One of my best friends and fellow Mets fans emailed me the other day, saying he was hoping that former Met Pedro Martinez would pitch well in his Phillies debut, but that he still hated the Phillies and hoped they'd lose.
I wrote my buddy back, saying the opposite, that I hoped Pedro would not only win, but pitch a perfect game if he could.
As it was, Pedro the once-Met -- who could've easily been a Met again this year, if General Manager Omar Minaya reached out and signed him for a relative pittance -- labored through five innings while his team scored 12 runs for him and earned his first victory of the season. I hope it will be the first of many "Ws" for the incomparable right-hander who brought excitement to Shea Stadium every time he took the ball there, from 2005 through last season.
And I couldn't care less if he's racking up wins for the Mets' supposed arch rival.
After all, doesn't a rivalry involve two teams actively competing for top billing? Because right now the Mets so far out of the playoff picture behind the National League East Division-leading Phillies -- and so many other teams ahead of them in both the division and wild card race -- their biggest rivals are the Washington Nationals, who the Mets must stave off to avoid a last-place finish.
A rivalry also involves teams trading wins and losses. This year, the Phillies have beaten the Mets like a drum, winning seven of the last eight meetings.
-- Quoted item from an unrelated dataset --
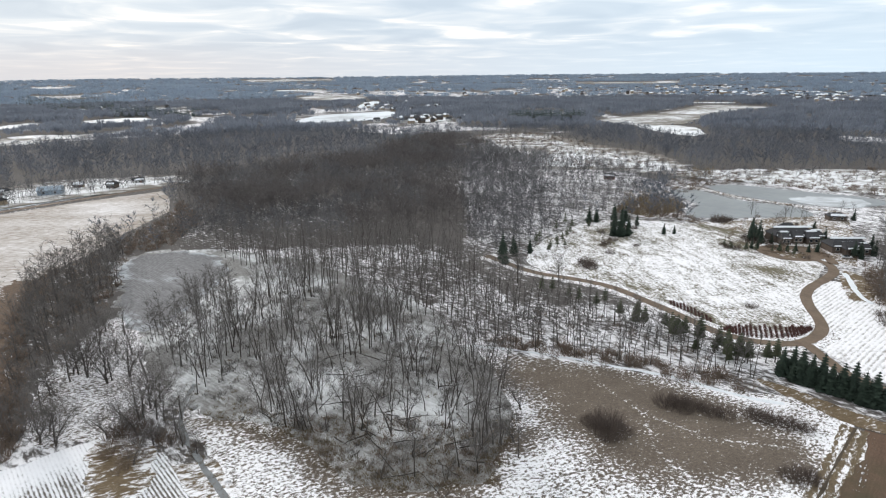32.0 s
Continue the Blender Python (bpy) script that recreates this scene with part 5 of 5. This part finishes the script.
CANES = [cane_row(500 + i, 6.0 + 0.8 * i) for i in range(3)]
LOWER = [(-250.5, 366), (-247, 365.3), (-243, 366.4), (-238, 369), (-233, 373.5), (-230.5, 378), (-229, 384)]
for k in range(24):
    u = k / 23
    ob = tagged(new("cane_hedge", CANES[k % 3]), "short row of dark red bare canes in snow", "hedge row", "red cane rows")
    ob.matrix_basis = pose(float(np.interp(u * 6, range(7), [p[0] for p in LOWER])), float(np.interp(u * 6, range(7), [p[1] for p in LOWER])), 0.1, 0, 0, 106) @ Matrix.Diagonal((0.35 + 1.15 * math.sin(3.14 * u) ** 0.8, 1.3, 1.0, 1))
for k in range(12):
    u = k / 11
    ob = tagged(new("cane_hedge", CANES[(k + 1) % 3]), "short row of dark red bare canes in snow", "hedge row", "red cane rows")
    ob.matrix_basis = pose(-272 + 16 * u, 376.5 - 6.5 * u, 0.1, 0, 0, 112) @ Matrix.Diagonal((0.5 + 0.4 * math.sin(3.14 * u), 1, 1, 1))


# ---- buildings ----
def box_mesh(name, x0, x1, y0, y1, z0, z1, mat, bevel=0.0):
    bm = bmesh.new()
    bmesh.ops.create_cube(bm, size=1)
    bmesh.ops.transform(bm, matrix=Matrix.Translation(((x0 + x1) / 2, (y0 + y1) / 2, (z0 + z1) / 2)) @ Matrix.Diagonal((x1 - x0, y1 - y0, z1 - z0, 1)), verts=bm.verts)
    if bevel:
        bmesh.ops.bevel(bm, geom=bm.edges[:], offset=bevel, segments=2, affect="EDGES")
    return from_bm(name, bm, mat)


def roof_mesh(name, x0, x1, y0, y1, z, rise, mat, hip=0.0, over=0.5, thick=0.25):
    """A ridge along x, gabled or hipped, with eaves and thickness."""
    a, b, c, d = x0 - over, x1 + over, y0 - over, y1 + over
    m = (c + d) / 2
    h = hip * (d - c) / 2
    top = [(a, c, z), (b, c, z), (b, d, z), (a, d, z), (a + h, m, z + rise), (b - h, m, z + rise)]
    v = top + [(x, y, q - thick) for x, y, q in top[:4]]
    bm = bmesh.new()
    vs = [bm.verts.new(p) for p in v]
    for f in [(0, 1, 5, 4), (2, 3, 4, 5), (1, 2, 5), (3, 0, 4), (6, 7, 1, 0), (7, 8, 2, 1), (8, 9, 3, 2), (9, 6, 0, 3), (9, 8, 7, 6)]:
        bm.faces.new([vs[i] for i in f])
    return from_bm(name, bm, mat)


def slab_mesh(name, x0, x1, y0, y1, z, rise, mat, lo, hi, side, over=0.5, inset=0.3):
    """Snow lying on one slope of a roof, from lo to hi up the slope."""
    m = (y0 + y1) / 2
    run = (y1 - y0) / 2 + over
    s = 1 if side > 0 else -1
    eave = m + s * run
    pts = []
    for u in (lo, hi):
        y, q = eave + (m - eave) * u, z + rise * u
        pts.append((y, q))
    bm = bmesh.new()
    vs = [bm.verts.new(p) for k in (0.04, 0.16) for p in ((x0 + inset, pts[0][0], pts[0][1] + k), (x1 - inset, pts[0][0], pts[0][1] + k), (x1 - inset * 2.5, pts[1][0], pts[1][1] + k), (x0 + inset * 3, pts[1][0], pts[1][1] + k))]
    for f in [(0, 1, 2, 3), (4, 5, 6, 7), (0, 1, 5, 4), (1, 2, 6, 5), (2, 3, 7, 6), (3, 0, 4, 7)]:
        bm.faces.new([vs[i] for i in f])
    bmesh.ops.recalc_face_normals(bm, faces=bm.faces[:])
    return from_bm(name, bm, mat)


def windows(parent, x0, x1, y, zlo, zhi, count, out, w=1.3):
    """A row of framed windows in a wall that faces along y."""
    for k in range(count):
        c = x0 + (x1 - x0) * (k + 0.5) / count
        fr = part("window", box_mesh("window", c - w / 2 - 0.12, c + w / 2 + 0.12, y - 0.06, y + 0.06, zlo - 0.12, zhi + 0.12, M_TRIM), parent)
        part("pane", box_mesh("pane", c - w / 2, c + w / 2, y - 0.09 if out < 0 else y + 0.02, y - 0.02 if out < 0 else y + 0.09, zlo, zhi, M_GLASS), fr)


def wing(parent, x0, x1, y0, y1, h, rise, wall, roof, hip=0.0, snow=(), wins=0):
    part("wall", box_mesh("wall", x0, x1, y0, y1, -0.1, h, wall, 0.03), parent)
    if hip < 0.3:
        bm = bmesh.new()
        m = (y0 + y1) / 2
        for x, q in ((x0 + 0.05, 1), (x1 - 0.05, -1)):
            vs = [bm.verts.new(p) for p in ((x, y0, h), (x, y1, h), (x, m, h + rise * 0.95))]
            ws = [bm.verts.new((p.co.x + 0.2 * q, p.co.y, p.co.z)) for p in vs]
            bm.faces.new(vs), bm.faces.new(ws)
        part("gable", from_bm("gable", bm, wall), parent)
    part("roof", roof_mesh("roof", x0, x1, y0, y1, h, rise, roof, hip), parent, "dark shingled roof")
    for lo, hi, side in snow:
        part("roof_snow", slab_mesh("roof_snow", x0, x1, y0, y1, h, rise, M_SNOW, lo, hi, side), parent, "patch of snow on the roof")
    if wins:
        windows(parent, x0 + 0.5, x1 - 0.5, y0, h * 0.36, h * 0.74, wins, -1)
        windows(parent, x0 + 0.5, x1 - 0.5, y1, h * 0.36, h * 0.74, wins, 1)


def house(name, x, y, turn, wings, label, category="house", chimney=None, door=None):
    ob = tagged(new(name), label, category)
    ob.matrix_basis = pose(x, y, float(land(x, y)) + 0.1, 0, 0, turn)
    for w in wings:
        wing(ob, *w)
    if chimney:
        cx, cy, top = chimney
        ch = part("chimney", box_mesh("chimney", cx - 0.6, cx + 0.6, cy - 0.5, cy + 0.5, 2.0, top, M_STONE, 0.05), ob)
        part("cap", box_mesh("cap", cx - 0.7, cx + 0.7, cy - 0.6, cy + 0.6, top, top + 0.15, M_TRIM), ch)
    if door:
        dx, dy = door
        part("door", box_mesh("door", dx - 0.5, dx + 0.5, dy - 0.08, dy + 0.08, 0, 2.1, M_REDBARN), ob)
    return ob


S2 = ((0.02, 0.5, -1), (0.05, 0.8, 1))
RIMS = ((0.0, 0.10, -1), (0.80, 0.97, -1), (0.0, 0.14, 1), (0.75, 0.97, 1))
EAVES = ((0.0, 0.16, -1), (0.25, 0.9, 1))
house("estate_house", -256, 499, 40,
      [(-11, 9, -4, 5, 3.6, 3.8, M_STONE, M_ROOF, 0.8, RIMS, 6),
       (-10, -5, -8, 0, 3.2, 2.8, M_STONE, M_ROOF, 0.5, RIMS, 2),
       (-3.5, 1.5, -6.5, 0, 3.6, 2.4, M_STONE, M_ROOF, 0.3, EAVES, 2),
       (3, 9, -7.5, 0, 3.2, 3.0, M_STONE, M_ROOF, 0.5, RIMS, 2),
       (-4, 3, 2, 9, 4.4, 3.4, M_STONE, M_ROOF, 0.5, EAVES, 2),
       (8, 14, -3, 4, 3.0, 2.6, M_STONE, M_ROOF, 0.6, RIMS, 2)],
      "large dark-roofed stone house with snow along its hipped roofs", chimney=(2, 2, 8.8), door=(1.9, -4))
house("garage", -234, 495, 38, [(-8, 9, -4.5, 4.5, 3.2, 3.4, M_STONE, M_ROOF, 0.7, RIMS, 4), (-4, 2, -8, 0, 3.0, 2.6, M_STONE, M_ROOF, 0.4, EAVES, 1), (4, 8, -7, 0, 2.8, 2.2, M_STONE, M_ROOF, 0.4, RIMS, 1)],
      "dark-roofed garage building beside the drive", "garage", door=(3, -4.5))
house("gazebo", -246, 561, 30, [(-4.5, 4.5, -3, 3, 2.6, 1.8, M_STONE, M_ROOF, 0.8, ((0.1, 0.6, -1),), 2)], "small dark pond-side pavilion", "pavilion")
house("tan_house", -46, 394, 55, [(-5.5, 5.5, -3.4, 3.4, 4.0, 2.2, M_SIDING, M_ROOF, 0.0, ((0.45, 0.9, 1),), 4), (5, 10, -3, 3, 2.8, 1.6, M_SIDING, M_ROOF, 0.0, ((0.4, 0.9, 1),), 2)], "tan two-storey house in a snowy yard", chimney=(-2, 1, 7.0), door=(1.5, -3.4))
wood("yard_trees", scatter([(-92, 420), (-64, 372), (-14, 360), (24, 392), (10, 420), (-30, 380), (-60, 396)], 6.0, 96, keep=0.75), SMALL, M_WOOD, 96, "leafless trees standing round the yard", "trees", 0.7, 1.4)
house("yard_shed", -58, 424, 20, [(-4, 4, -3, 3, 2.8, 1.8, M_WHITE, M_ROOF, 0.0, ((0.02, 0.9, -1), (0.02, 0.9, 1)), 1)], "small shed with a snowy roof", "shed")
for k, (x, y) in enumerate([(-70, 424), (-64, 432), (-36, 436), (-30, 440), (-24, 424), (-33, 428), (-15, 432), (-8, 424)]):
    SPRUCES[k % 3].put(x, y, k * 70, 0.7 + 0.08 * (k % 4))
house("blue_barn", -693, 296, 62, [(-7.5, 7.5, -5, 5, 3.8, 2.4, M_BLUE, M_BLUE, 0.0, ((0.1, 0.5, 1),), 2)], "long pale blue metal barn by the road", "barn")
for k, (x, y, t, w) in enumerate([(-706, 318, 70, 3.8), (-682, 334, 40, 3.5), (-690, 356, 85, 4), (-678, 262, 20, 3.2), (-692, 240, 88, 3.6), (-716, 272, 40, 4)]):
    house("farmhouse", x, y, t, [(-w, w, -3.0, 3.0, 3.6 if k % 2 else 2.7, 2.0, (M_SIDING, M_STONE, M_WHITE)[k % 3], M_ROOF, 0.0, S2 if k % 3 else ((0.02, 0.95, -1),), 3)], "roadside house with a partly snowy dark roof", "house", chimney=(w * 0.4, 0, 6.2), door=(1.0, -3.0))
wood("farmyard_trees", scatter([(-730, 200), (-664, 200), (-664, 400), (-690, 400), (-735, 330)], 5.0, 69, keep=0.8), SMALL, M_WOOD, 69, "leafless trees among the roadside farms", "trees", 0.6, 1.3)
house("barn", -404, 604, 20, [(-4, 4, -3, 3, 2.8, 1.8, M_REDBARN, M_ROOF, 0.0, S2, 2)], "small weathered barn among the trees", "barn")


# ---- far villages ----
def far_house(x, y, turn, w, k):
    ob = tagged(new("village_house"), "far small house with a snowy gabled roof", "house", "village houses")
    ob.matrix_basis = pose(x, y, float(land(x, y)), 0, 0, turn)
    h = 5.2 if math.hypot(x - CX, y - CY) < 1900 else 8.5
    part("wall", box_mesh("wall", -w, w, -4, 4, -1, h, (M_WHITE, M_SIDING, M_STONE, M_SIDING)[k % 4]), ob)
    part("roof", roof_mesh("roof", -w, w, -4, 4, h, 3.2, M_SNOW if k % 2 else M_ROOF, 0.0, 0.6, 0.4), ob)
    for q in (-1, 1):
        part("window", box_mesh("window", q * w * 0.5 - 1.0, q * w * 0.5 + 1.0, -4.12, -4.0, h * 0.45, h * 0.75, M_GLASS), ob)


q = np.random.default_rng(77)
for k in range(280):
    cx, cy, sx, sy = VILLAGES[(0, 1, 0, 1, 2, 3, 4, 5, 6, 7, 8)[k % 11]]
    far_house(cx + q.normal() * sx, cy + q.normal() * sy, q.random() * 180, 4 + 2.5 * q.random(), k)

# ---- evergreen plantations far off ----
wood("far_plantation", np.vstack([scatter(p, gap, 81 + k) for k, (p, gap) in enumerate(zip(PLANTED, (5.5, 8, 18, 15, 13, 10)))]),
     [conifer(600 + i, 17, 5.0, 5, 6, 0.3, 0.0)[1] for i in range(3)], M_HAZED_SPRUCE, 81, "dark green evergreen plantation in distant woods", "plantation")


# ---- cars by the house ----
def car(x, y, turn):
    ob = tagged(new("car"), "small silver car parked by the garage", "car")
    ob.matrix_basis = pose(x, y, 0.2, 0, 0, turn)
    bd = part("body", box_mesh("body", -2.2, 2.2, -0.88, 0.88, 0.35, 0.95, M_CARPAINT, 0.15), ob)
    part("cabin", box_mesh("cabin", -1.4, 1.0, -0.78, 0.78, 0.9, 1.45, M_GLASS, 0.18), bd)
    for sx in (-1.35, 1.35):
        for sy in (-0.82, 0.82):
            v, f = tube([(0, 0, -0.1), (0, 0, 0.1)], [0.33, 0.33], 12)
            w = part("wheel", mesh("wheel", v[:, [0, 2, 1]] + np.array([sx, sy, 0.33]), f, M_TYRE), ob)


car(-231, 481, 30)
While the Mets won the season series against the Phillies last year, in the end it amounted to nothing with the Mets missing the playoffs and the Phillies winning a World Series. In the Mets' doomed 2007 season, they had seven opportunities to beat the Phillies from mid-August until late September and the Mets failed to win any one of those games.
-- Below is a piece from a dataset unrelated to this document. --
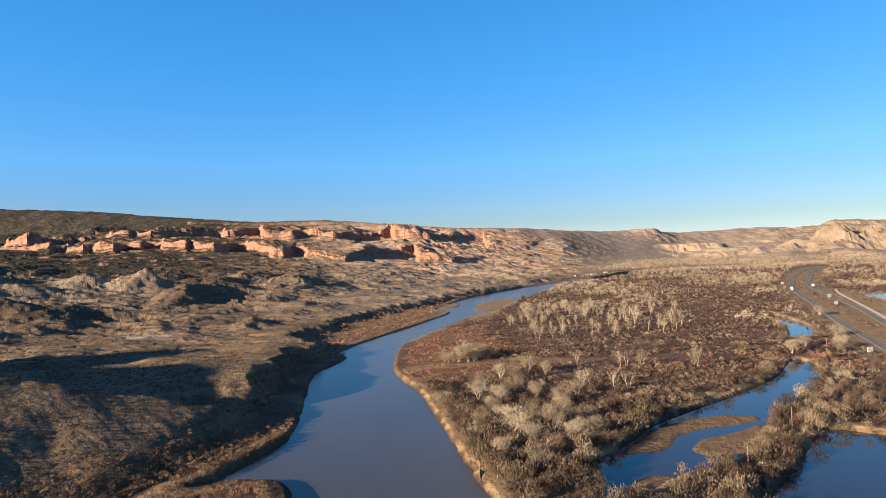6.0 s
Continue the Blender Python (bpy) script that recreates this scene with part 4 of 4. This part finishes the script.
# three-pole dead-end structure with diagonal braces
frame_root = new("pole_structure", None)
frame_root.matrix_basis = pose(66, 181, ground_z(66, 181))
FEET = [(-2.4, 2.0), (0.0, -0.5), (2.5, -3.0)]
for (fx, fy), top in zip(FEET, (8.0, 9.0, 8.8)):
    part("pole", shape(rod, (fx, fy, -0.5), (fx, fy, top), 0.13, 0.09), M_WOOD, frame_root)
    part("crossarm", shape(rod, (fx - 0.9, fy, top - 0.5), (fx + 0.9, fy, top - 0.5), 0.08, 0.08, 6), M_WOOD, frame_root)
for (ax, ay), (bx, by) in zip(FEET, FEET[1:]):
    part("brace", shape(rod, (ax, ay, 6.6), (bx, by, 2.2), 0.06, 0.06, 6), M_WOOD, frame_root, "diagonal timber brace")
tagged(frame_root, "three weathered wooden poles braced with diagonal timbers", "utility pole")
utility_pole(211, 358, 11, "tall weathered wooden utility pole above the brush")
utility_pole(247, 432, 10, "weathered wooden utility pole near the highway")
utility_pole(103, 246, 7, "short wooden pole among brush between the ponds", False)
utility_pole(140, 286, 8, "wooden pole among brush between the ponds", False)


# ---------------------------------------------------------------- vehicles on the highway
M_TYRE = mat_plain("tyre_rubber", (0.02, 0.02, 0.02), (0.035, 0.035, 0.035), 0.3, 0.9)
M_GLASS = mat_plain("car_glass", (0.03, 0.035, 0.04), (0.05, 0.055, 0.06), 0.5, 0.1)


def vehicle(kind, px, py, heading, colour, label):
    root = new(kind, None)
    root.matrix_basis = pose(px, py, float(road_level(np.array([px]), np.array([py]))[0]) + 0.43, 0, 0, heading)
    paint = mat_plain("car_paint", colour, tuple(v * 0.85 for v in colour), 1.0, 0.3)
    if kind == "lorry":
        part("cab", shape(box, 0, 5.9, 1.75, 2.4, 2.2, 2.6, 0.15, 0.94), paint, root)
        part("trailer", shape(box, 0, -1.6, 2.45, 2.5, 12.2, 2.9, 0.06), M_BOARD, root, "white box trailer")
        part("windscreen", shape(box, 0, 6.95, 2.2, 2.1, 0.12, 0.9), M_GLASS, root)
        axles = (6.0, 3.4, -5.4, -6.7)
        track, rad = 1.05, 0.5
    else:
        part("body", shape(box, 0, 0, 0.68, 1.8, 4.5, 0.75, 0.12, 0.96), paint, root)
        part("cabin", shape(box, 0, -0.25, 1.28, 1.6, 2.4, 0.6, 0.08, 0.78), M_GLASS, root, "dark glazed cabin")
        part("roof", shape(box, 0, -0.25, 1.57, 1.2, 1.7, 0.06, 0.02), paint, root)
        axles, track, rad = (1.4, -1.4), 0.8, 0.33
    for ay in axles:
        for sx in (-1, 1):
            part("wheel", shape(rod, (sx * track - 0.11, ay, rad), (sx * track + 0.11, ay, rad), rad, rad, 12), M_TYRE, root)
    return tagged(root, label, kind, "vehicles on the highway")


def on_road(line, yv, off):
    i = int(np.argmin(np.abs(line[:, 1] - yv)))
    d = line[i + 1] - line[i]
    d /= np.linalg.norm(d)
    c = line[i] + d * ((yv - line[i, 1]) / max(d[1], 0.1))
    return c[0] + d[1] * off, c[1] - d[0] * off, math.degrees(math.atan2(-d[0], d[1]))


for kind, line, yv, off, colour, label, flip in (("car", ROAD_NEAR, 378, 1.8, (0.03, 0.03, 0.035), "small dark car driving on the highway", 180),
                                                ("car", ROAD_FAR, 508, -1.8, (0.75, 0.75, 0.74), "white car driving on the far carriageway", 0),
                                                ("car", ROAD_FAR, 526, 1.8, (0.12, 0.12, 0.13), "dark grey car driving on the far carriageway", 0),
                                                ("lorry", ROAD_NEAR, 905, -1.8, (0.6, 0.6, 0.6), "white lorry with box trailer on the highway", 180),
                                                ("lorry", ROAD_FAR, 960, 1.8, (0.7, 0.7, 0.7), "distant white lorry on the far carriageway", 0)):
    vx, vy, hd = on_road(line, yv, off)
    vehicle(kind, vx, vy, hd + flip, colour, label)

# the one tree still in yellow leaf
yt = tree_meshes("yellow", 371, 4.3, 0.9, 3, 1600, 0.14)
yt[1].materials.clear()
yt[1].materials.append(M_YELLOW)
yr = new("yellow_cottonwood", None)
yr.matrix_basis = pose(98.5, 168, ground_z(98.5, 168))
part("trunk", yt[0], None, yr)
part("crown", yt[1], None, yr, "bright yellow autumn leaves")
tagged(yr, "small cottonwood still in bright yellow autumn leaf", "tree")


# ---------------------------------------------------------------- far ranch buildings at the valley's edge
M_WALLW = mat_plain("white_siding", (0.36, 0.32, 0.27), (0.30, 0.27, 0.23), 2.0)
M_ROOF = mat_plain("metal_roof", (0.26, 0.23, 0.20), (0.20, 0.18, 0.16), 3.0, 0.5)


def gable(bm, w, d, z0, z1, over):
    a, b = w / 2 + over, d / 2 + over
    vs = [bm.verts.new(c) for c in ((-a, -b, z0), (a, -b, z0), (a, b, z0), (-a, b, z0), (-a, 0, z1), (a, 0, z1))]
    for ids in ((0, 1, 5, 4), (2, 3, 4, 5), (0, 4, 3), (1, 2, 5), (3, 2, 1, 0)):
        bm.faces.new([vs[i] for i in ids])


for hx, hy, hw, hd, hh, turn, label in ((415, 1672, 16, 8, 3.2, 20, "long white ranch building with a pale metal roof"), (455, 1700, 9, 7, 3.0, 10, "small white ranch building with a pale metal roof"), (372, 1690, 8, 6, 2.8, 35, "small white farm shed with a metal roof")):
    house = new("ranch_building", None)
    house.matrix_basis = pose(hx, hy, ground_z(hx, hy) - 0.3, 0, 0, turn)
    wall = part("wall", shape(box, 0, 0, hh / 2, hw, hd, hh, 0.05), M_WALLW, house)
    part("roof", shape(gable, hw, hd, hh, hh + 1.8, 0.4), M_ROOF, house)
    for i in range(3):
        part("window", shape(box, (i - 1) * hw * 0.28, -hd / 2 - 0.02, hh * 0.55, 1.6, 0.08, 1.2), M_GLASS, wall)
    part("door", shape(box, hw * 0.42, -hd / 2 - 0.02, 1.1, 1.1, 0.08, 2.1), M_STEEL, wall)
    tagged(house, label, "building", "ranch buildings")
Pedro knows all about an intra-division rival dominating his own team. Back in September 2004 as a Red Sox ace, he conceded, after a loss to the hated Yankees, "I just tip my hat to them and call the Yankees my daddy."
What else can the Mets do at this point, concerning the Phillies?
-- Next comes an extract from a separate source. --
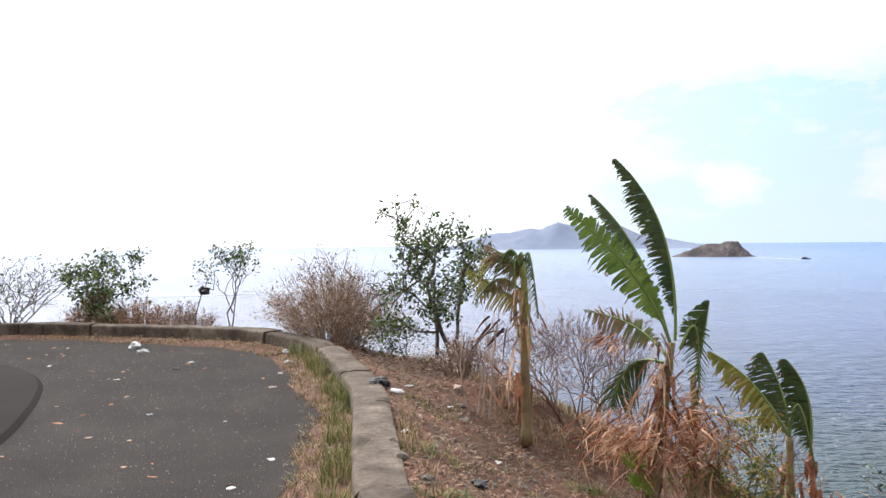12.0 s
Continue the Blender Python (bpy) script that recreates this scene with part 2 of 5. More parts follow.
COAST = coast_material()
ROCKY = surface("island_rock_and_scrub", [(0.042, 0.037, 0.039), (0.088, 0.075, 0.077), (0.15, 0.123, 0.122), (0.26, 0.217, 0.212)], 0.035, fine=0.22, bump=1.0, depth=5, space="World", spec=0.1)
# the blue haze of distance is put straight into this island's colour
DISTANT = surface("distant_hazy_hills", [(0.15, 0.18, 0.26), (0.2, 0.23, 0.31)], 0.006, bump=0.3, depth=4, space="World")
HEAD_ROCK = surface("dark_headland_rock_and_scrub", [(0.022, 0.02, 0.018), (0.048, 0.041, 0.037), (0.085, 0.069, 0.061), (0.15, 0.122, 0.108)], 0.03, fine=0.2, bump=1.0, depth=5, space="World", spec=0.1)
HEAD_CROWN = surface("dark_headland_scrub_crowns", [(0.02, 0.02, 0.017), (0.04, 0.036, 0.031), (0.07, 0.059, 0.051)], 0.03, fine=0.5, bump=0.6, depth=1, space="World", island=0.5, spec=0.1)
SCRUB_CROWN = surface("brown_scrub_crowns", [(0.046, 0.043, 0.041), (0.085, 0.075, 0.072), (0.14, 0.12, 0.114)], 0.03, fine=0.5, bump=0.6, depth=1, space="World", island=0.5, spec=0.1)
ASPHALT = surface("worn_asphalt", [(0.014, 0.0125, 0.012), (0.031, 0.0275, 0.026), (0.054, 0.048, 0.045), (0.13, 0.117, 0.108)], 1.1, fine=70, spec=0.03, bump=0.9, depth=0.006, coarse=0.0, space="World")
NEW_ASPHALT = surface("newer_brown_asphalt", [(0.016, 0.0128, 0.012), (0.028, 0.0225, 0.021)], 0.9, fine=40, spec=0.03, bump=0.3, depth=0.003, space="World", rough=0.8)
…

Before the 2007 season, Phillies' shortstop Jimmy Rollins called his squad "the team to beat," despite having finished well behind the Mets in the standings the previous year. While the Mets were busy squawking about Rollins's boast and choking away a seven-game lead with 17 games left, Rollins put his team on his back and carried them to a division title, later earning National League Most Valuable Player honors for his efforts.
Before the 2008 season, after ace starter Johan Santana was added to the Mets fold, Carlos Beltran warned the Phillies that the Mets would be the team to beat. Then in September of that year, the Phillies took two of three games from the Mets in a crucial showdown at Shea, en route to a World Series Championship, while the Mets' season crumbled on the season's final day.
Before this season?
Phillies' starter Cole Hamels called the Mets "choke artists" on a radio show.
How can anyone now argue that statement?
For Phillie-hating Mets fans, it only adds insult to injury to now to see Pedro pitching for the enemy. But for the combined dollars Minaya paid disappointing and injured pitchers Tim Redding, Fernando Nieve, Jonathon Niese, Nelson Figueroa and Livan Hernandez this year, he could just as easily have signed Pedro.
Not that Pedro may lift the Phillies back into the World Series. But at least with Pedro as a Met this year, if nothing else, fans could fondly look back to his brief Mets glory days in 2005 and 2006.
And with him as a Phillie now, it's another reminder of who's the parent and who's the child in the ongoing Mets-Phillies relationship.